Copy each line of the data below exactly, leaving out pictures.
━━ MATERIAL PROVIDED
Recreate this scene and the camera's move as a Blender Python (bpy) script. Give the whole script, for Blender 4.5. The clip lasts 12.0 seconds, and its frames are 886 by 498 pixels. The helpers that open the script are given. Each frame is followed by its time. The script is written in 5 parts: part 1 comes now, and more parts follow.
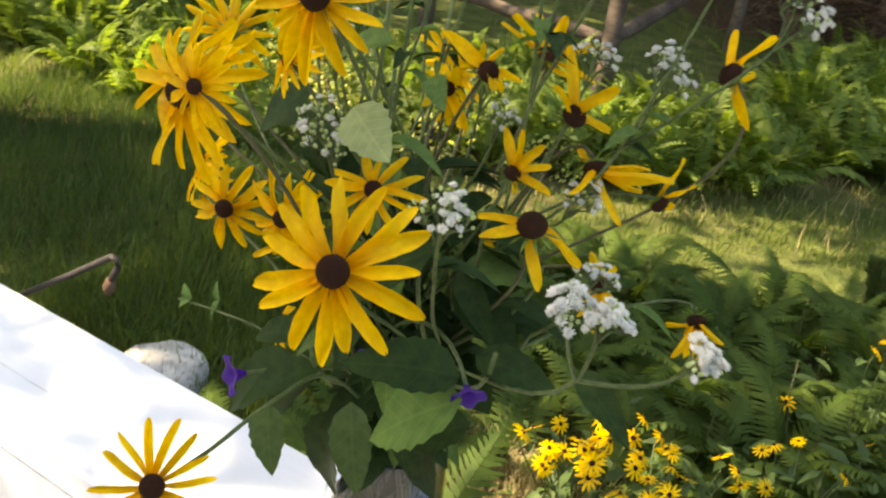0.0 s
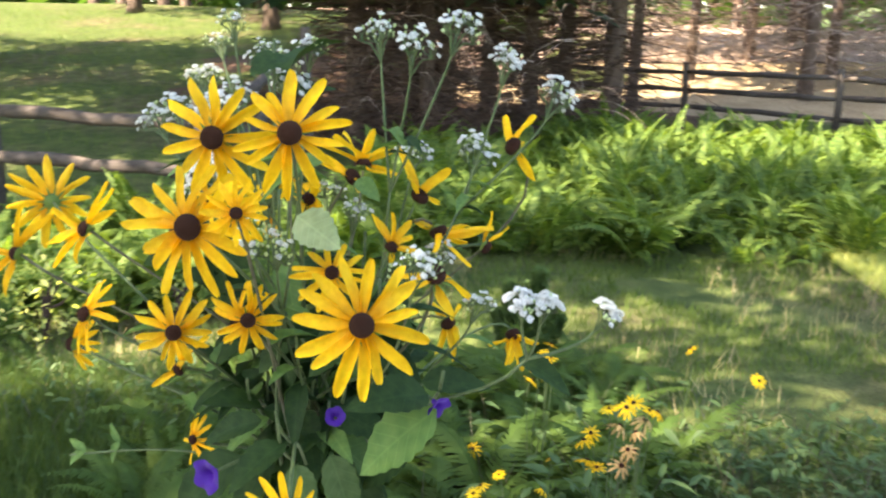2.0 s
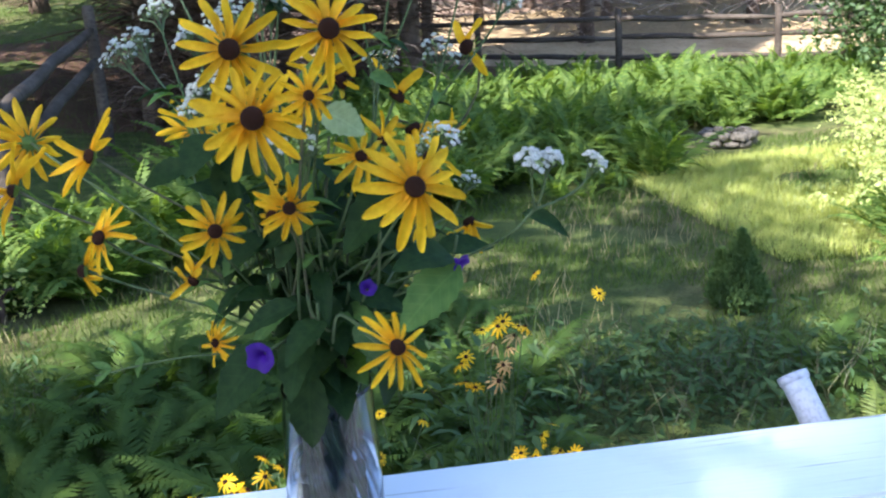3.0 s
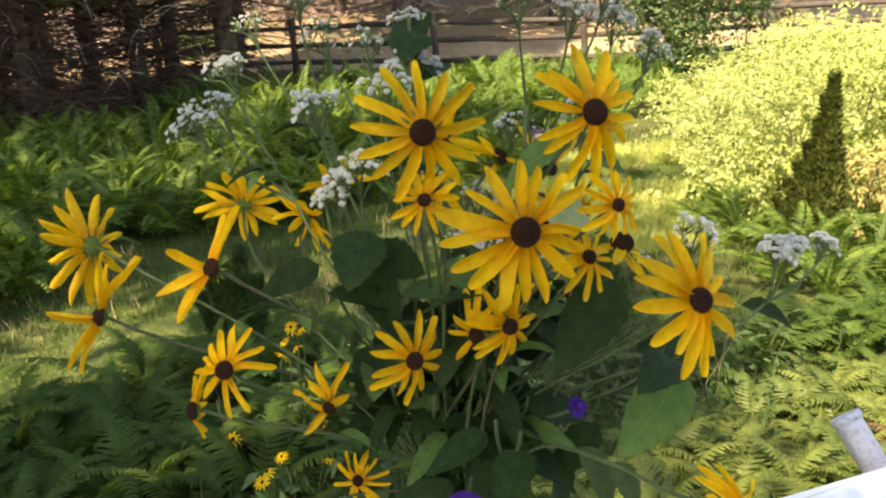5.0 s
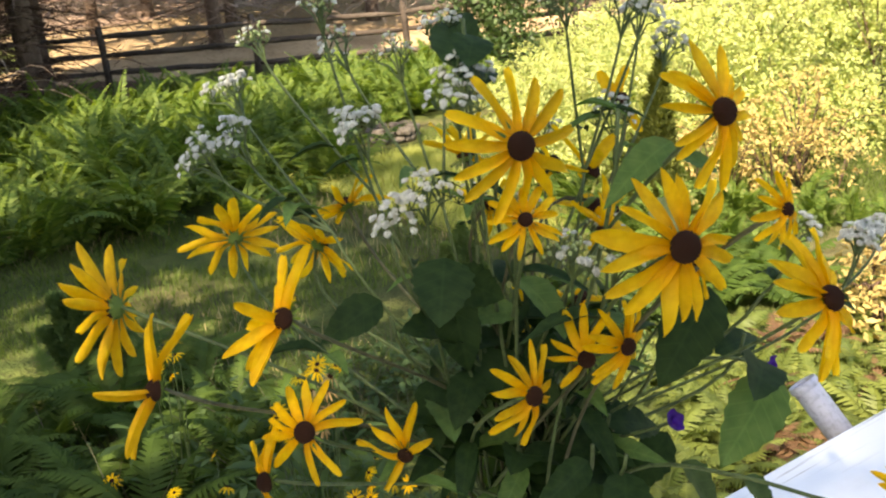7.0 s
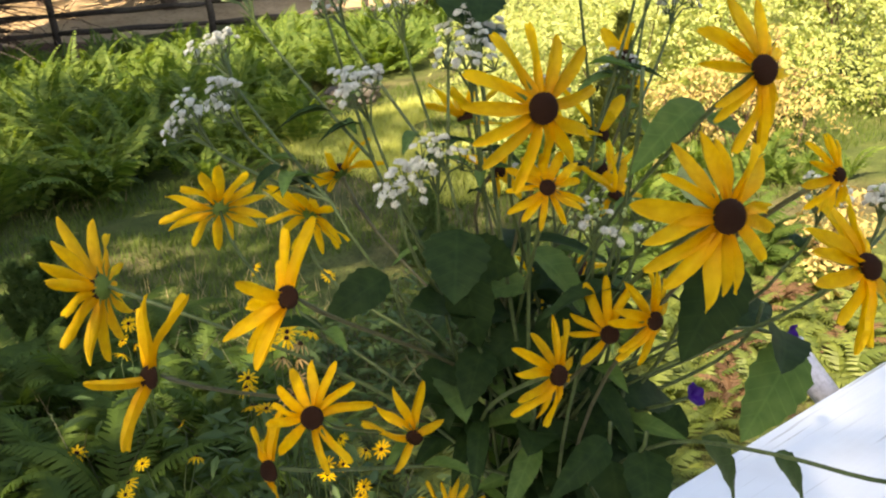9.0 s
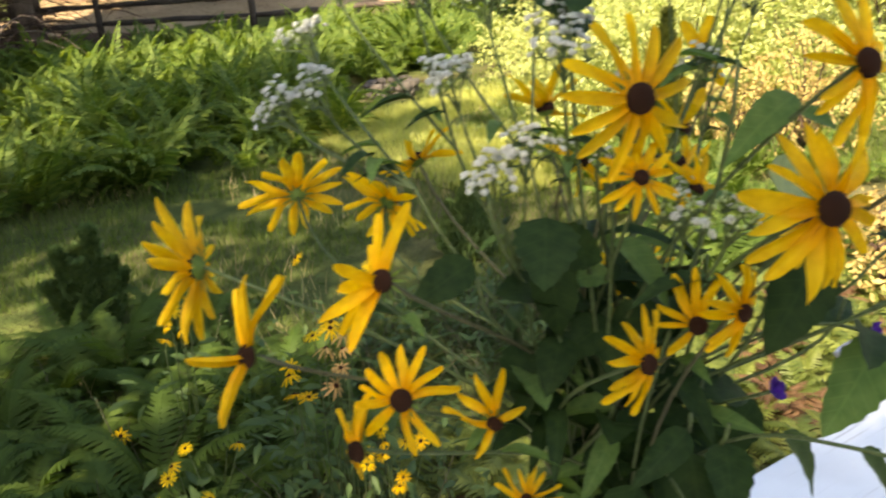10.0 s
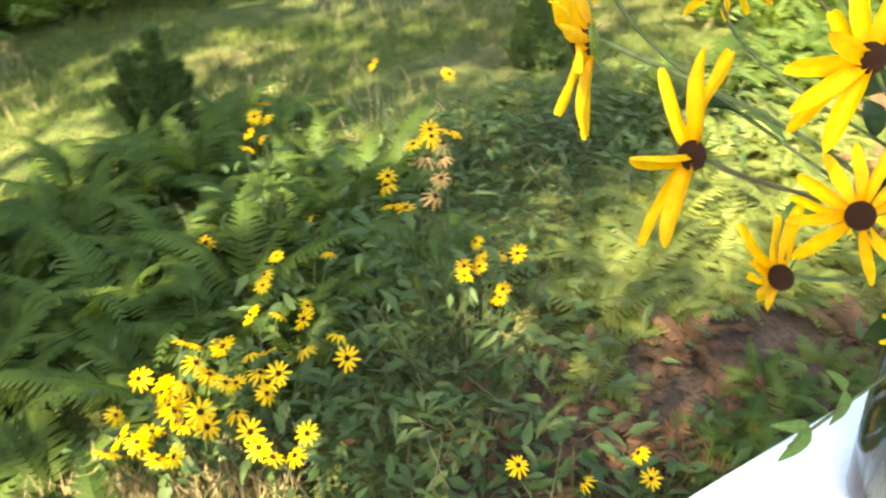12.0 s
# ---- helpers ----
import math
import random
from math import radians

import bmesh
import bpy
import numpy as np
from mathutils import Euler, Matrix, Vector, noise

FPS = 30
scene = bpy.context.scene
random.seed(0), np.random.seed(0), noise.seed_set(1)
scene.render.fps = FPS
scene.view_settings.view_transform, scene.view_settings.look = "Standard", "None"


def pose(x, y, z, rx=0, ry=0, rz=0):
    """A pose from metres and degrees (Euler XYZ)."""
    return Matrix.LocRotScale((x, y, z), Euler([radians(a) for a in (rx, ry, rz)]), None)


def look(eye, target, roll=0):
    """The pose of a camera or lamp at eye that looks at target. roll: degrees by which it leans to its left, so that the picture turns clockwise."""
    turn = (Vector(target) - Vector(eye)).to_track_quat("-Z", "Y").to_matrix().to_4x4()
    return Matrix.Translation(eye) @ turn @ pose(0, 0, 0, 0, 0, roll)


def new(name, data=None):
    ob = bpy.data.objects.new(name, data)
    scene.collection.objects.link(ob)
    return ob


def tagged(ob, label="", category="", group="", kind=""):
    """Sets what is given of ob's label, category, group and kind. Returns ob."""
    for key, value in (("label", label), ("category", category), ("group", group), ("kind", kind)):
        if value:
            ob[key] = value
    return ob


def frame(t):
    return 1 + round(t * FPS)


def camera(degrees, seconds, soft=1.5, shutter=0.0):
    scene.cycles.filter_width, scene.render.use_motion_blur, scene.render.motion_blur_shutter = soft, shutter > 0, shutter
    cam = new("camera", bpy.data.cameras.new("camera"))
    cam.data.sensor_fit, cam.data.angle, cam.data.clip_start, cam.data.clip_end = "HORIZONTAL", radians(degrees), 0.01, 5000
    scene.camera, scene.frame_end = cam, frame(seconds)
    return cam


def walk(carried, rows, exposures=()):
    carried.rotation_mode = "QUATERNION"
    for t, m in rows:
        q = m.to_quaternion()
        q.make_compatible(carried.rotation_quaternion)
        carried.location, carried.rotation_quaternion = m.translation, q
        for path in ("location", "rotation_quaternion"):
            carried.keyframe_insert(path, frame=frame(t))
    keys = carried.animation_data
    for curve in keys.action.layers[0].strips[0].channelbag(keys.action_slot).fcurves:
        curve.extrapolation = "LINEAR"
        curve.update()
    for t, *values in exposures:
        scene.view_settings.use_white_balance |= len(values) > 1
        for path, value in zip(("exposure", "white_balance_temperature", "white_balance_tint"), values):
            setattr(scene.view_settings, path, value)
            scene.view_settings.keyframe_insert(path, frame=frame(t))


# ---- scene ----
cam = camera(53.1, 12.0, soft=2.2, shutter=0.28)
METRES, EYE, TILT, LEAN, TURN = 1.35, 1.65, -24.0, -8.0, 32.7
ROWS = [
    (0.0, 0.0, 0.0, 0.0, -0.0, -0.0, -0.0),
    (0.5, -0.0134, -0.0537, -0.022, -3.97, 2.78, 2.3),
    (1.0, -0.0258, -0.1106, -0.0493, -5.29, 4.56, 2.94),
    (1.5, -0.0826, -0.1041, -0.0308, -12.57, 6.13, 8.04),
    (2.0, -0.1467, -0.0716, -0.013, -24.3, 4.49, 16.46),
    (2.5, -0.1976, -0.0632, -0.0182, -31.67, 2.26, 20.45),
    (3.0, -0.2716, -0.0714, -0.0246, -36.86, -2.04, 24.0),
    (3.5, -0.2962, -0.03, 0.0103, -39.5, -1.84, 25.14),
    (5.5, -0.3255, 0.1034, 0.1, -51.57, -8.47, 26.52),
    (6.0, -0.3147, 0.0862, 0.086, -49.27, -7.18, 26.38),
    (6.5, -0.3142, 0.1147, 0.0925, -52.9, -8.76, 27.75),
    (7.0, -0.3427, 0.1851, 0.1472, -63.14, -13.99, 29.94),
    (9.0, -0.3302, 0.2118, 0.1549, -66.23, -17.98, 29.92),
    (9.5, -0.3297, 0.2113, 0.1554, -67.16, -18.17, 29.97),
    (10.0, -0.3421, 0.2274, 0.1638, -63.49, -16.95, 29.41),
    (10.5, -0.3598, 0.28, 0.1722, -56.61, -17.67, 27.88),
    (11.0, -0.3483, 0.3088, 0.1728, -49.4, -19.35, 25.5),
    (11.5, -0.3296, 0.318, 0.1642, -48.51, -21.5, 25.58),
    (12.0, -0.3415, 0.3664, 0.1967, -60.74, -27.68, 29.52),
]
# seconds, stops, kelvin, tint
EXPOSURES = [(0.0, 2.34, 9500, 12), (0.7, 2.52, 9500, 12), (1.5, 2.6, 9400, 12), (2.0, 3.0, 7200, 12), (2.5, 2.74, 5500, 11), (3.0, 2.18, 5700, 10), (3.5, 1.92, 7200, 12), (5.5, 2.0, 8000, 12), (7.0, 1.95, 8000, 12), (9.5, 1.92, 8300, 12), (10.5, 2.32, 8200, 12), (11.0, 3.25, 8600, 11), (11.5, 3.38, 8700, 11), (12.0, 3.12, 8300, 10)]
START = pose(0, 0, EYE, TILT, LEAN, TURN)
walk(cam, [(t, START @ pose(METRES * x, METRES * y, METRES * z, 90 + pitch, roll, yaw)) for t, x, y, z, yaw, pitch, roll in ROWS], EXPOSURES)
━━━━
__EXPECTED ANSWER__.
Recreate this scene and the camera's move as a Blender Python (bpy) script. Give the whole script, for Blender 4.5. The clip lasts 12.0 seconds, and its frames are 886 by 498 pixels. The helpers that open the script are given. Each frame is followed by its time. The script is written in 5 parts: part 1 comes now, and more parts follow.
0.0 s
2.0 s
3.0 s
5.0 s
7.0 s
9.0 s
10.0 s
12.0 s
# ---- helpers ----
import math
import random
from math import radians

import bmesh
import bpy
import numpy as np
from mathutils import Euler, Matrix, Vector, noise

FPS = 30
scene = bpy.context.scene
random.seed(0), np.random.seed(0), noise.seed_set(1)
scene.render.fps = FPS
scene.view_settings.view_transform, scene.view_settings.look = "Standard", "None"


def pose(x, y, z, rx=0, ry=0, rz=0):
    """A pose from metres and degrees (Euler XYZ)."""
    return Matrix.LocRotScale((x, y, z), Euler([radians(a) for a in (rx, ry, rz)]), None)


def look(eye, target, roll=0):
    """The pose of a camera or lamp at eye that looks at target. roll: degrees by which it leans to its left, so that the picture turns clockwise."""
    turn = (Vector(target) - Vector(eye)).to_track_quat("-Z", "Y").to_matrix().to_4x4()
    return Matrix.Translation(eye) @ turn @ pose(0, 0, 0, 0, 0, roll)


def new(name, data=None):
    ob = bpy.data.objects.new(name, data)
    scene.collection.objects.link(ob)
    return ob


def tagged(ob, label="", category="", group="", kind=""):
    """Sets what is given of ob's label, category, group and kind. Returns ob."""
    for key, value in (("label", label), ("category", category), ("group", group), ("kind", kind)):
        if value:
            ob[key] = value
    return ob


def frame(t):
    return 1 + round(t * FPS)


def camera(degrees, seconds, soft=1.5, shutter=0.0):
    scene.cycles.filter_width, scene.render.use_motion_blur, scene.render.motion_blur_shutter = soft, shutter > 0, shutter
    cam = new("camera", bpy.data.cameras.new("camera"))
    cam.data.sensor_fit, cam.data.angle, cam.data.clip_start, cam.data.clip_end = "HORIZONTAL", radians(degrees), 0.01, 5000
    scene.camera, scene.frame_end = cam, frame(seconds)
    return cam


def walk(carried, rows, exposures=()):
    carried.rotation_mode = "QUATERNION"
    for t, m in rows:
        q = m.to_quaternion()
        q.make_compatible(carried.rotation_quaternion)
        carried.location, carried.rotation_quaternion = m.translation, q
        for path in ("location", "rotation_quaternion"):
            carried.keyframe_insert(path, frame=frame(t))
    keys = carried.animation_data
    for curve in keys.action.layers[0].strips[0].channelbag(keys.action_slot).fcurves:
        curve.extrapolation = "LINEAR"
        curve.update()
    for t, *values in exposures:
        scene.view_settings.use_white_balance |= len(values) > 1
        for path, value in zip(("exposure", "white_balance_temperature", "white_balance_tint"), values):
            setattr(scene.view_settings, path, value)
            scene.view_settings.keyframe_insert(path, frame=frame(t))


# ---- scene ----
cam = camera(53.1, 12.0, soft=2.2, shutter=0.28)
METRES, EYE, TILT, LEAN, TURN = 1.35, 1.65, -24.0, -8.0, 32.7
ROWS = [
    (0.0, 0.0, 0.0, 0.0, -0.0, -0.0, -0.0),
    (0.5, -0.0134, -0.0537, -0.022, -3.97, 2.78, 2.3),
    (1.0, -0.0258, -0.1106, -0.0493, -5.29, 4.56, 2.94),
    (1.5, -0.0826, -0.1041, -0.0308, -12.57, 6.13, 8.04),
    (2.0, -0.1467, -0.0716, -0.013, -24.3, 4.49, 16.46),
    (2.5, -0.1976, -0.0632, -0.0182, -31.67, 2.26, 20.45),
    (3.0, -0.2716, -0.0714, -0.0246, -36.86, -2.04, 24.0),
    (3.5, -0.2962, -0.03, 0.0103, -39.5, -1.84, 25.14),
    (5.5, -0.3255, 0.1034, 0.1, -51.57, -8.47, 26.52),
    (6.0, -0.3147, 0.0862, 0.086, -49.27, -7.18, 26.38),
    (6.5, -0.3142, 0.1147, 0.0925, -52.9, -8.76, 27.75),
    (7.0, -0.3427, 0.1851, 0.1472, -63.14, -13.99, 29.94),
    (9.0, -0.3302, 0.2118, 0.1549, -66.23, -17.98, 29.92),
    (9.5, -0.3297, 0.2113, 0.1554, -67.16, -18.17, 29.97),
    (10.0, -0.3421, 0.2274, 0.1638, -63.49, -16.95, 29.41),
    (10.5, -0.3598, 0.28, 0.1722, -56.61, -17.67, 27.88),
    (11.0, -0.3483, 0.3088, 0.1728, -49.4, -19.35, 25.5),
    (11.5, -0.3296, 0.318, 0.1642, -48.51, -21.5, 25.58),
    (12.0, -0.3415, 0.3664, 0.1967, -60.74, -27.68, 29.52),
]
# seconds, stops, kelvin, tint
EXPOSURES = [(0.0, 2.34, 9500, 12), (0.7, 2.52, 9500, 12), (1.5, 2.6, 9400, 12), (2.0, 3.0, 7200, 12), (2.5, 2.74, 5500, 11), (3.0, 2.18, 5700, 10), (3.5, 1.92, 7200, 12), (5.5, 2.0, 8000, 12), (7.0, 1.95, 8000, 12), (9.5, 1.92, 8300, 12), (10.5, 2.32, 8200, 12), (11.0, 3.25, 8600, 11), (11.5, 3.38, 8700, 11), (12.0, 3.12, 8300, 10)]
START = pose(0, 0, EYE, TILT, LEAN, TURN)
walk(cam, [(t, START @ pose(METRES * x, METRES * y, METRES * z, 90 + pitch, roll, yaw)) for t, x, y, z, yaw, pitch, roll in ROWS], EXPOSURES)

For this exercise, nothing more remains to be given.